Multicloud
— Written 2023 —
Context
At the time, our systems were solely hosted on a single cloud computing platform, exposing us to potential failures and service cancellations. We realized the importance of mitigating this risk and opted to "spread out" our solutions across a minimum of two cloud computing platforms. By doing so, we were able to minimize our exposure to external factors beyond our control, which posed a significant risk to the company.
My Role
As the Product Manager, I oversaw product discovery and delivery by working closely with a team of 3 DevOps engineers and 2 full stack engineers. Our daily stand-up meetings and retrospectives, supported by the Kanban framework, helped us to execute tasks smoothly. I was also responsible for managing the product backlog and roadmap, as well as playing a quasi-QA role in testing. To ensure the success of the product, I engaged extensively with all stakeholders, including the marketing, legal teams, and our C-level executives.

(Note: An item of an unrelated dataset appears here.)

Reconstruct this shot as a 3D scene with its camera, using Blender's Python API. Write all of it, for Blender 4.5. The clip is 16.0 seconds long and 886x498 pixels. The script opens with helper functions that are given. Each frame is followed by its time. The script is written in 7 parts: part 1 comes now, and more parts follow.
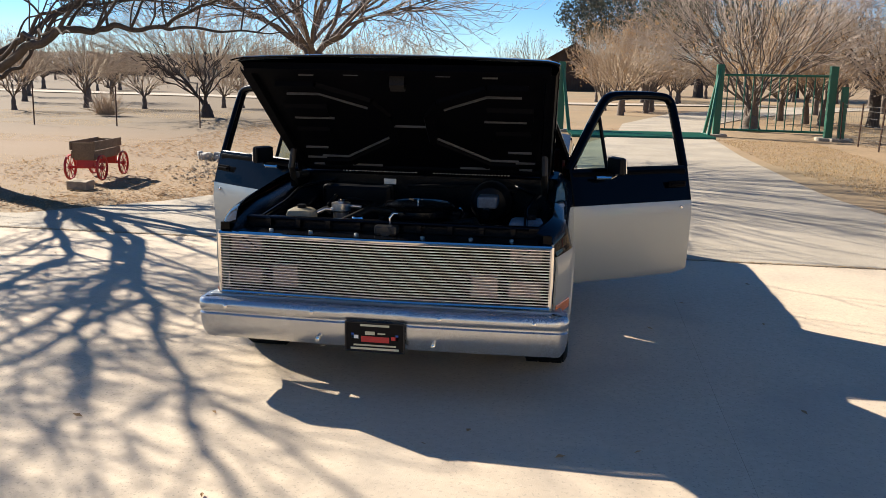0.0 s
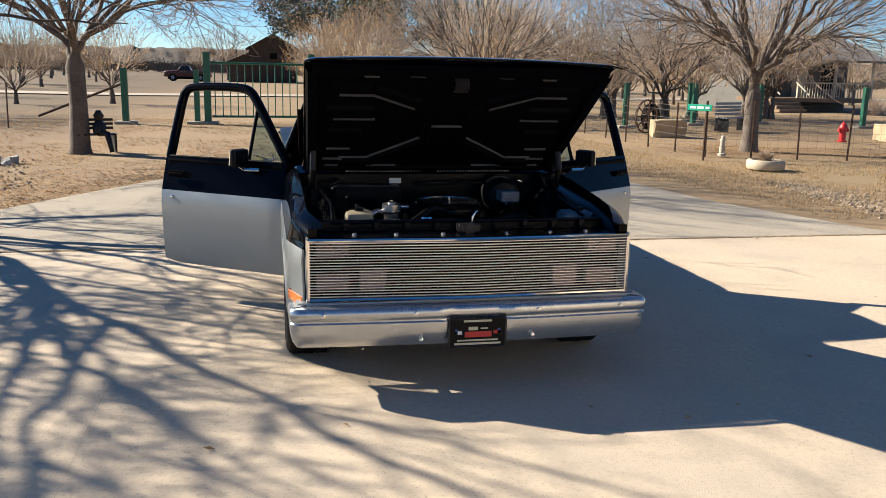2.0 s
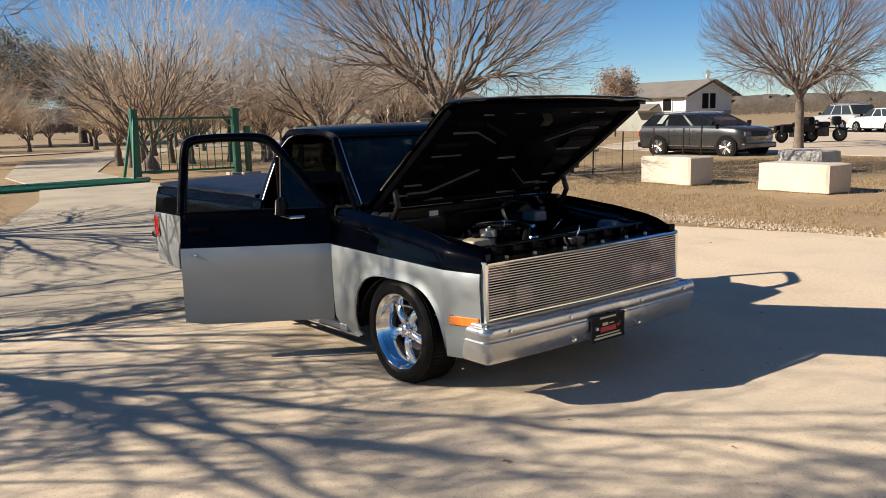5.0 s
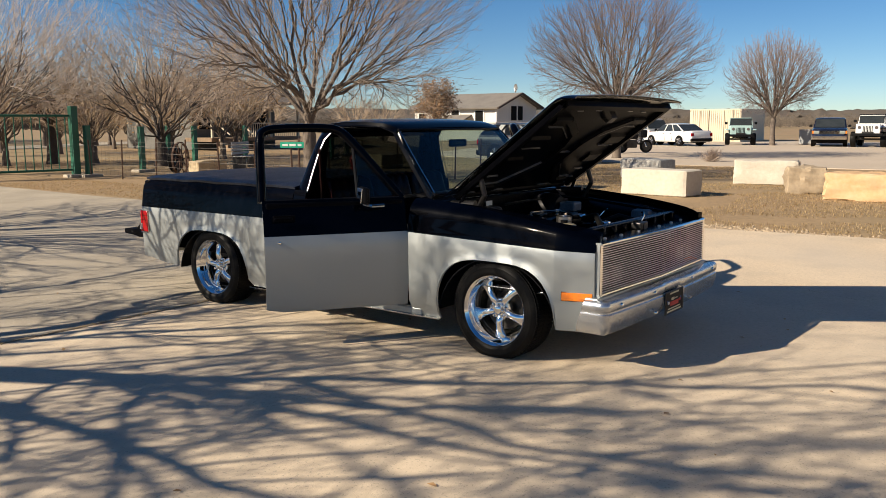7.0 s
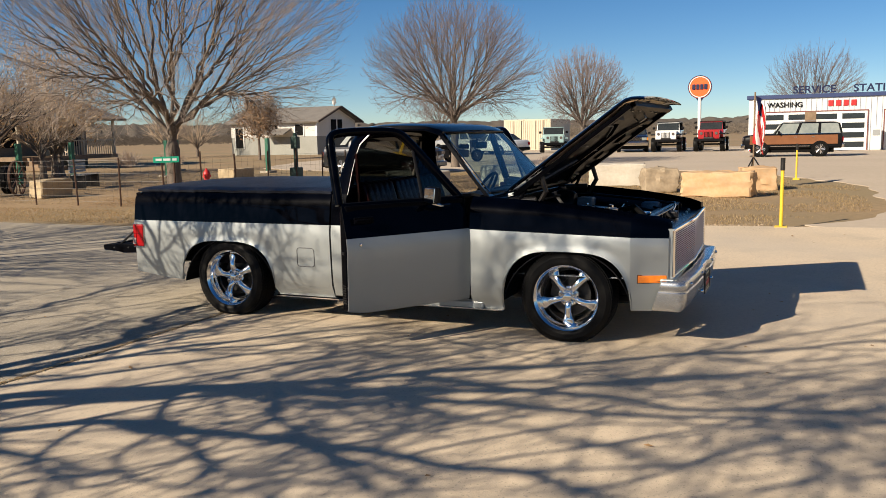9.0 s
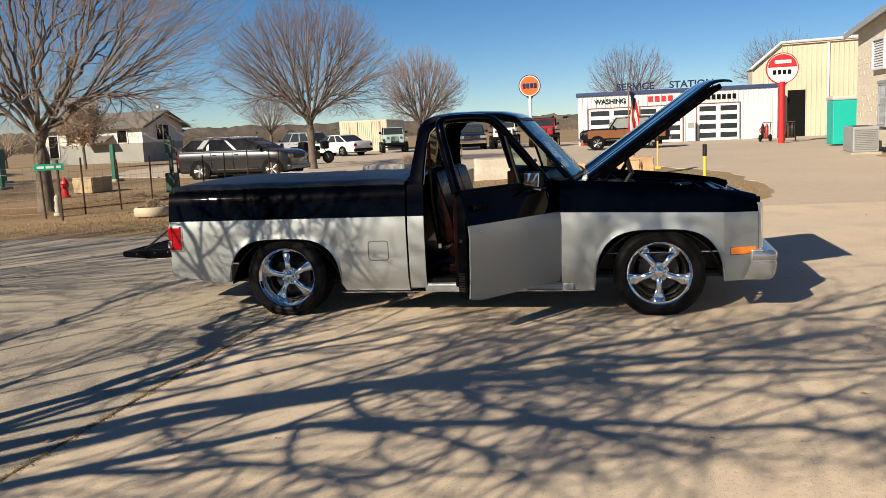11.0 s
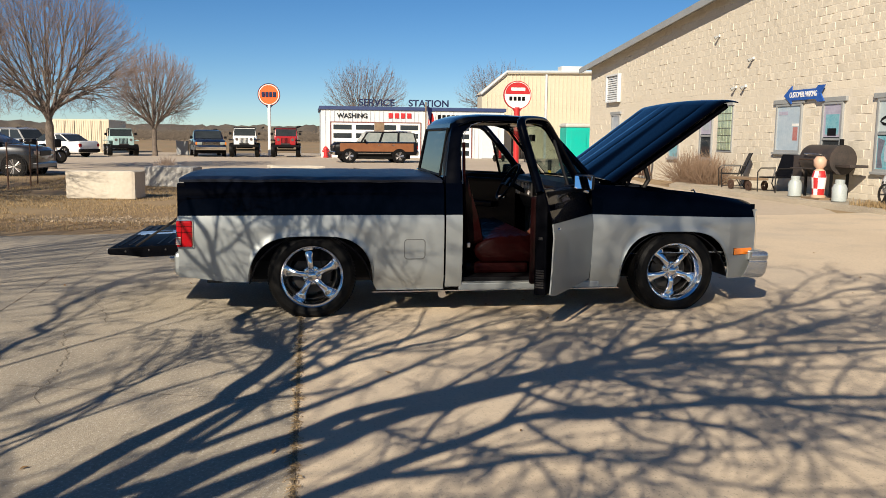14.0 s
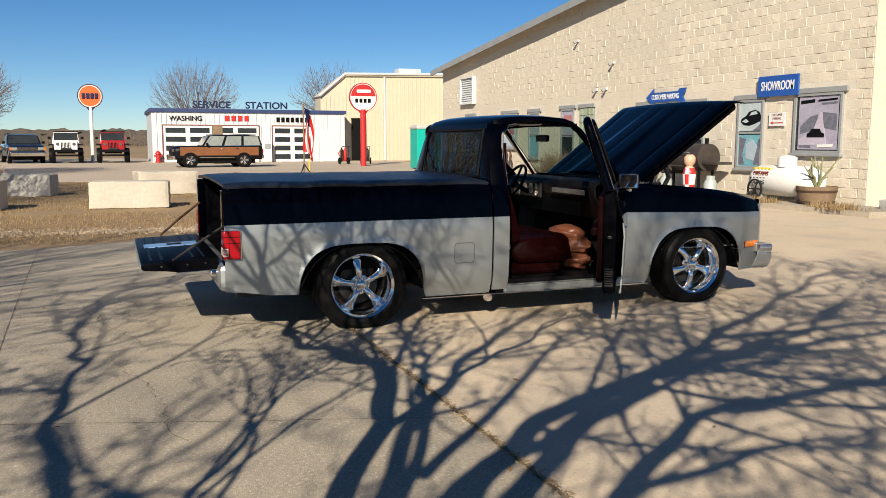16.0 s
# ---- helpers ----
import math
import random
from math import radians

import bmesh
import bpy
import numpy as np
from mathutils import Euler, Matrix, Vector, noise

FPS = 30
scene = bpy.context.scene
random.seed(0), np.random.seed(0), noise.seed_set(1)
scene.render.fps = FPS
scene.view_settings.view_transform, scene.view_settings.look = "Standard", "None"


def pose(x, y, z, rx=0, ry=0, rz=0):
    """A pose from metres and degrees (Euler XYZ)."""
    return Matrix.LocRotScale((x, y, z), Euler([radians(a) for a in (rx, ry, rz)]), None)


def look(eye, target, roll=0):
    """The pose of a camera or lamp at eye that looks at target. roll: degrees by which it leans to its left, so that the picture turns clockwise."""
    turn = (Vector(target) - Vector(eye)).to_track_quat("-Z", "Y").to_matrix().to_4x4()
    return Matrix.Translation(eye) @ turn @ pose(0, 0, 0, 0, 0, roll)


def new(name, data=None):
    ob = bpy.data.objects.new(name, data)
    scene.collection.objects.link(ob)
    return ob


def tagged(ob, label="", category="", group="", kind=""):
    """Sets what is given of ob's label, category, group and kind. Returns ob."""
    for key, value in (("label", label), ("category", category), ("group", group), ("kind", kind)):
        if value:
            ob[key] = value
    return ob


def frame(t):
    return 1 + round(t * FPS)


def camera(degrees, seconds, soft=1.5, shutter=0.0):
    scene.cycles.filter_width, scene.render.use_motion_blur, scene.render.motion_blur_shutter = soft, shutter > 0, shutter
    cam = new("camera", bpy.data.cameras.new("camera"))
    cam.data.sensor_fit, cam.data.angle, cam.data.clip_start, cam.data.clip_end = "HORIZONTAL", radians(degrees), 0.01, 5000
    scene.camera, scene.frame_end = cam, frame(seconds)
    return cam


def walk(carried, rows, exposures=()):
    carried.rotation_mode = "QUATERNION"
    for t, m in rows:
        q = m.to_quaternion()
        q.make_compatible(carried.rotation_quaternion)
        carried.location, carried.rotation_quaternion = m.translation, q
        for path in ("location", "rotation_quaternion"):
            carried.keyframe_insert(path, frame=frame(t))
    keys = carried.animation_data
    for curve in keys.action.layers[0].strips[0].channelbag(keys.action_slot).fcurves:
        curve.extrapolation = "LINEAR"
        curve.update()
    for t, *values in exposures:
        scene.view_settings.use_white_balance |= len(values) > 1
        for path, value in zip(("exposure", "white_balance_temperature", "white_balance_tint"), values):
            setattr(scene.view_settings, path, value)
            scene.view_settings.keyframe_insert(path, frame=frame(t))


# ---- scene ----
cam = camera(55.4, 16.0, 0.4)
PATH = [
    (0, (0.959, -4.827, 1.636), (0.66, -2.891, 1.232), 1.0),
    (0.5, (0.471, -4.962, 1.635), (0.315, -3.016, 1.202), -0.2),
    (1, (-0.076, -5.005, 1.633), (-0.05, -3.059, 1.173), -0.5),
    (1.5, (-0.582, -4.98, 1.635), (-0.344, -3.043, 1.195), 0.5),
    (2, (-1.083, -4.931, 1.655), (-0.669, -3.018, 1.245), 1.3),
    (2.5, (-1.612, -4.798, 1.655), (-1.066, -2.913, 1.27), 0.7),
    (3, (-2.091, -4.712, 1.643), (-1.407, -2.871, 1.262), 0.7),
    (3.5, (-2.564, -4.597, 1.637), (-1.707, -2.829, 1.266), 0.4),
    (4, (-3.066, -4.477, 1.642), (-2.059, -2.784, 1.294), -0.5),
    (4.2, (-3.228, -4.449, 1.619), (-2.171, -2.783, 1.29), -0.9),
    (6.3, (-5.055, -3.254, 1.629), (-3.56, -1.965, 1.304), -1.0),
    (6.5, (-5.188, -3.169, 1.612), (-3.664, -1.914, 1.292), -0.9),
    (7, (-5.527, -2.993, 1.554), (-3.947, -1.804, 1.257), -0.2),
    (7.5, (-5.878, -2.724, 1.525), (-4.231, -1.621, 1.252), 0.1),
    (8, (-6.175, -2.342, 1.498), (-4.477, -1.324, 1.214), -0.5),
    (8.5, (-6.407, -1.946, 1.481), (-4.647, -1.035, 1.21), -0.7),
    (9, (-6.692, -1.538, 1.491), (-4.876, -0.744, 1.22), -1.2),
    (9.5, (-6.843, -1.109, 1.454), (-4.995, -0.395, 1.181), -1.9),
    (11.8, (-7.429, 1.121, 1.431), (-5.453, 1.299, 1.179), -1.8),
    (12, (-7.406, 1.272, 1.413), (-5.425, 1.402, 1.174), -1.5),
    (12.5, (-7.479, 1.703, 1.403), (-5.491, 1.721, 1.189), -0.8),
    (13, (-7.503, 2.159, 1.425), (-5.517, 2.064, 1.211), -0.1),
    (13.5, (-7.473, 2.555, 1.401), (-5.496, 2.369, 1.163), 0.4),
    (14, (-7.396, 2.971, 1.382), (-5.437, 2.661, 1.121), 0.6),
    (14.5, (-7.315, 3.402, 1.384), (-5.374, 2.991, 1.129), 0.7),
    (15, (-7.144, 3.809, 1.361), (-5.225, 3.302, 1.121), 1.4),
    (15.5, (-6.994, 4.259, 1.355), (-5.116, 3.615, 1.116), 1.1),
    (16, (-6.799, 4.624, 1.361), (-4.95, 3.903, 1.108), 0.1),
]
walk(cam, [(t, look(eye, target, roll)) for t, eye, target, roll in PATH],
     [(0, 1.46, 6000, 10), (1.5, 1.42, 5980, 9), (3, 1.31, 6010, 9), (5, 1.15, 6230, 10), (7, 0.98, 6480, 10), (9, 0.86, 6480, 10), (12, 0.77, 6400, 10), (16, 0.75, 6220, 9)])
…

We had two main paths for the solution:
-
Active / Active
-
Istio Service Mesh.
-
Cloudflare Argo Tunnel + Kubernetes.
-
Hashicorp Consul.
-
External DNS
-
-
Active / Standby
-
Having at least two clusters switched via DNS.
-
Solution
After researching and negotiating, we found the perfect fit with the autoscaler by Exoscale. It is a consensus to work with the clusters in an on-premises failover for the V1 (Active/Standby).
Results
As the goal of the project was to deliver a multi-cloud active/standby system, we have yet to see actual results beyond the simulated load tests, which performed flawlessly.
Solutions employed:
-
Nginx Ingress Controller
-
Longhorn
-
Cert Manager
-
Cluster Autoscaler by Exoscale
-
Prometheus, Grafana, kube-state-metrics/metrics-server, and Node Exporter
Key Takeaways
-
CI/CD for Kubernetes is essential.
-
It's challenging to maintain a homogeneous environment with different providers and their specificities.
-
Using Longhorn reduces dependence on storage systems from cloud providers.
-
CertManager is useful for certificate issuance.
-
Nginx can be used as an ingress controller instead of relying on the Load Balancer controller of cloud providers.
-
Only a few providers meet our goal of being an impregnable fortress.
-
We had to learn how to implement solutions that were more challenging because we wanted to avoid using the same SaaS solutions.